— START OF Material —
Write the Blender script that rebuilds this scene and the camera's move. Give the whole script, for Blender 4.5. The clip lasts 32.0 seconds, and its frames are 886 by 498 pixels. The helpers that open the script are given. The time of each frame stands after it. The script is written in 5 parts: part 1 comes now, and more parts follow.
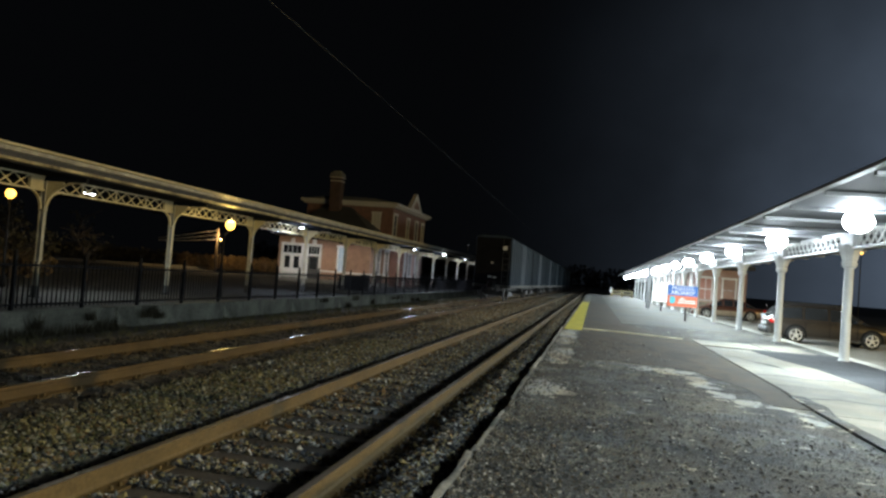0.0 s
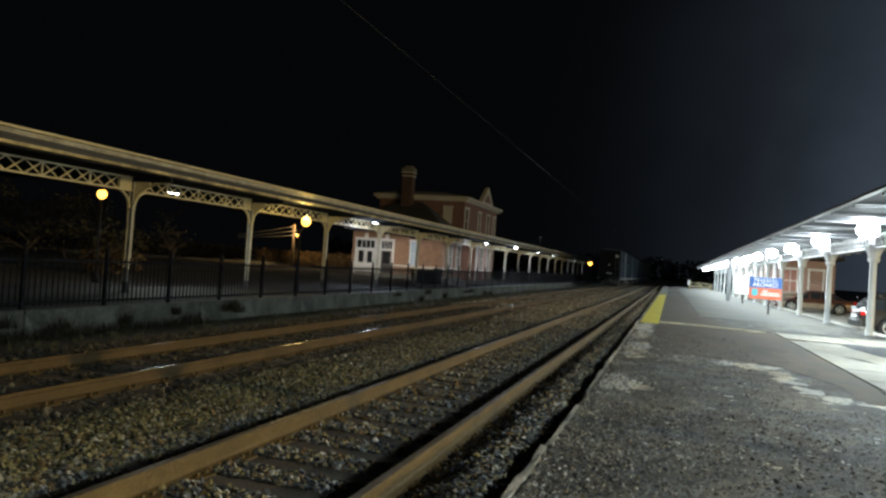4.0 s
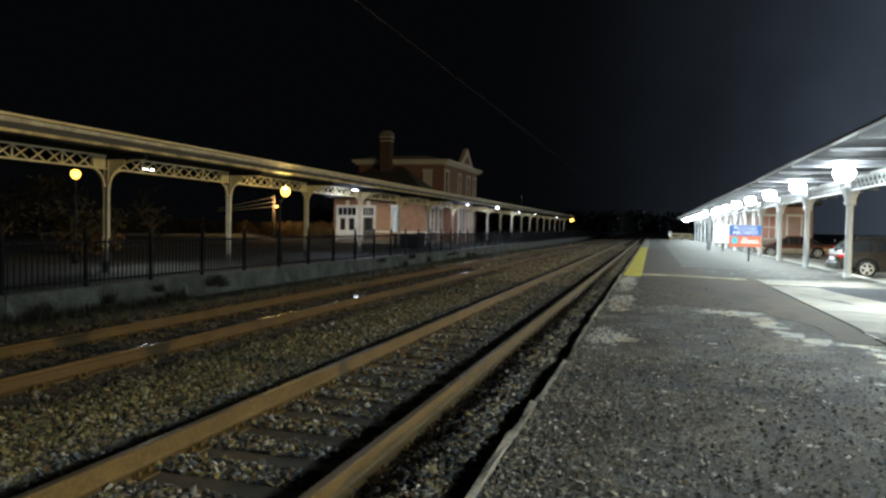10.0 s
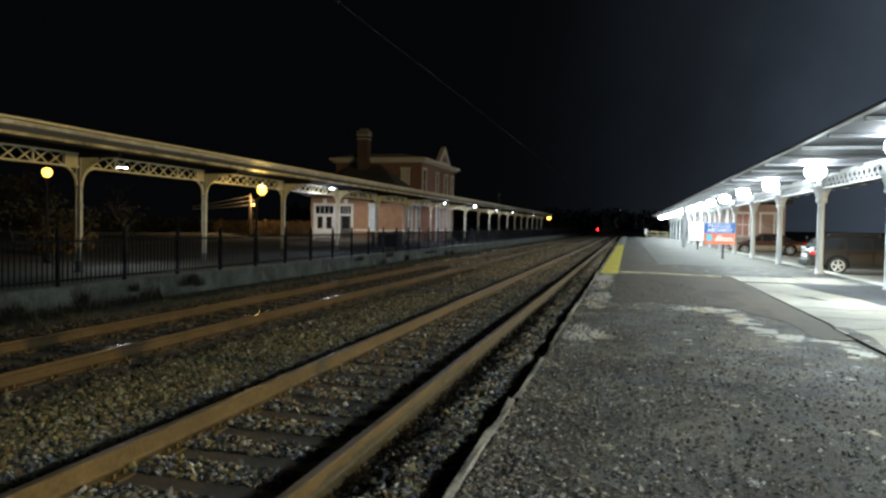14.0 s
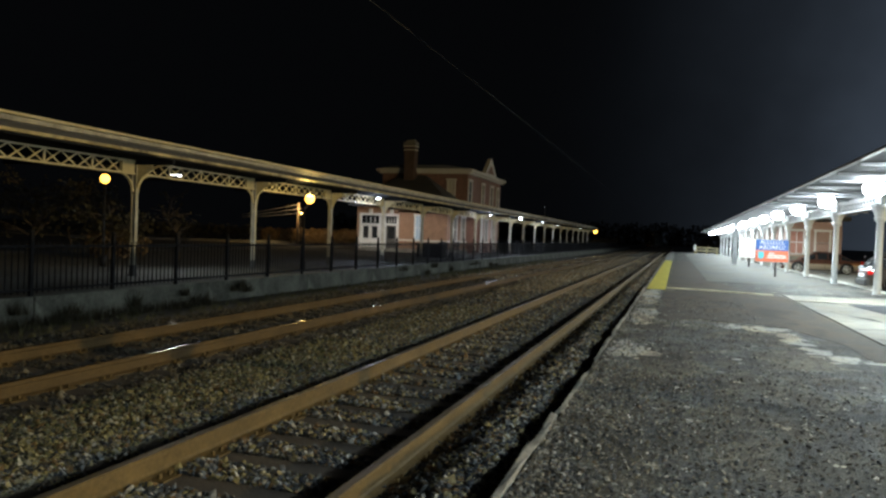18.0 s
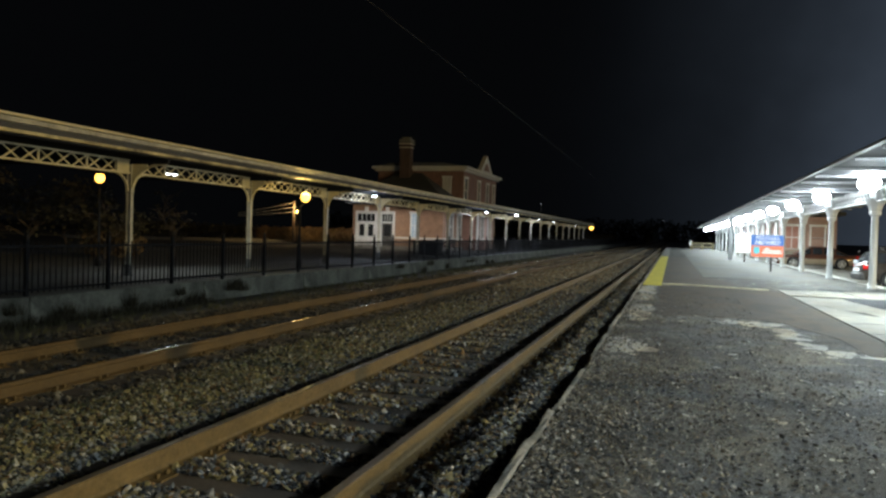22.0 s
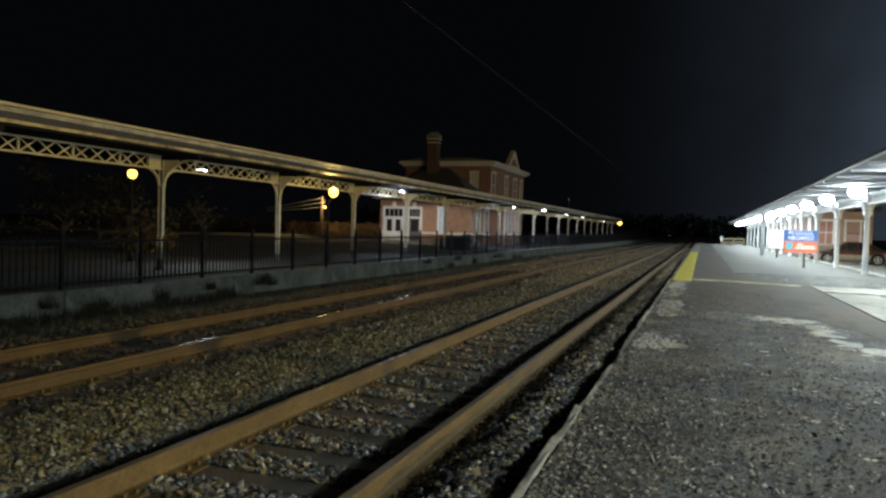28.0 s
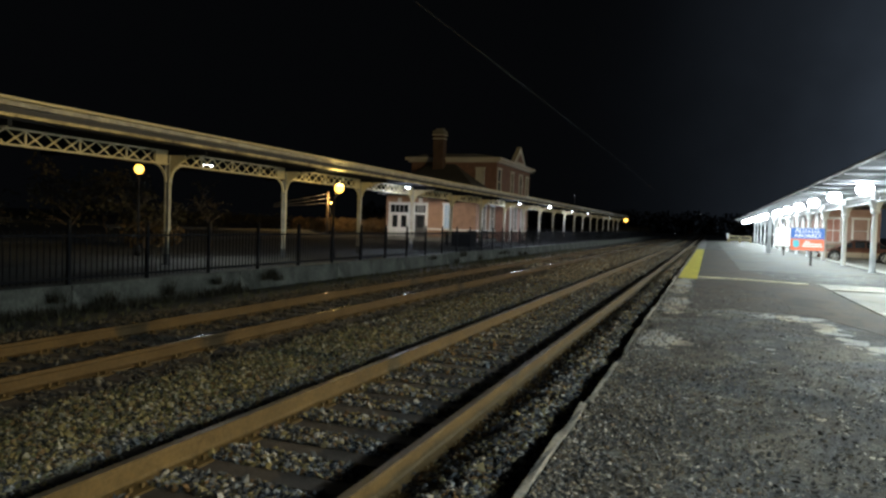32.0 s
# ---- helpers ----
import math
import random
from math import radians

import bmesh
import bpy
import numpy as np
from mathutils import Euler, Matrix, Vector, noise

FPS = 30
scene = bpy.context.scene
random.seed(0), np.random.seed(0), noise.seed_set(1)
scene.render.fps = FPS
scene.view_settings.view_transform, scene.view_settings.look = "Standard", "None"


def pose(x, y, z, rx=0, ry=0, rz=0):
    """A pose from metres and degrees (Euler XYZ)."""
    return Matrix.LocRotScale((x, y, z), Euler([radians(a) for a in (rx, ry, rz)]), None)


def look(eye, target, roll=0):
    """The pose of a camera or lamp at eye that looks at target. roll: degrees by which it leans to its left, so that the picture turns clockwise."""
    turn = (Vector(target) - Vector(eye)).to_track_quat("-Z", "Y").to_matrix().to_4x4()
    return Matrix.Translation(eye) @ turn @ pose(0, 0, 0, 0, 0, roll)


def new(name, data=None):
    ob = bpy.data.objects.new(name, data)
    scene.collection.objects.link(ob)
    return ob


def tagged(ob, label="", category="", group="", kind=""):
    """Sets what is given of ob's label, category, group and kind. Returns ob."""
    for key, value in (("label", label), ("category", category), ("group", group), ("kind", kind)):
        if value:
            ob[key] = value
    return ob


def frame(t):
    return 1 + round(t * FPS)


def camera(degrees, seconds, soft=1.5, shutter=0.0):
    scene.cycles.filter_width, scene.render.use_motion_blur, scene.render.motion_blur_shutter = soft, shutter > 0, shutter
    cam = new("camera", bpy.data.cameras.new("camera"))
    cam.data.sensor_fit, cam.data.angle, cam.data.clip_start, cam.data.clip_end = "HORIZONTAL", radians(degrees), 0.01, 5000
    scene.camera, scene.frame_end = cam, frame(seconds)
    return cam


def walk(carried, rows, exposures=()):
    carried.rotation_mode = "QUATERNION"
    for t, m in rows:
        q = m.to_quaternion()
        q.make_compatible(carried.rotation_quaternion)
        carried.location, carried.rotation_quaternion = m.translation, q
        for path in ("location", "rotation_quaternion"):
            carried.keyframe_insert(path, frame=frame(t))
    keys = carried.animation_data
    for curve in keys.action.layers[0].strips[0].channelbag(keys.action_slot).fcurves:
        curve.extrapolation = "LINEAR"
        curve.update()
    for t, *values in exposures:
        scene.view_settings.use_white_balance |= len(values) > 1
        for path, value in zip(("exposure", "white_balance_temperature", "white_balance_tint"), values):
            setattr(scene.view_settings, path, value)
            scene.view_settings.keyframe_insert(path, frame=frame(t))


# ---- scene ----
— END OF Material —
Extract from the data every line where "Euler" shows up.

from mathutils import Euler, Matrix, Vector, noise
    """A pose from metres and degrees (Euler XYZ)."""
    return Matrix.LocRotScale((x, y, z), Euler([radians(a) for a in (rx, ry, rz)]), None)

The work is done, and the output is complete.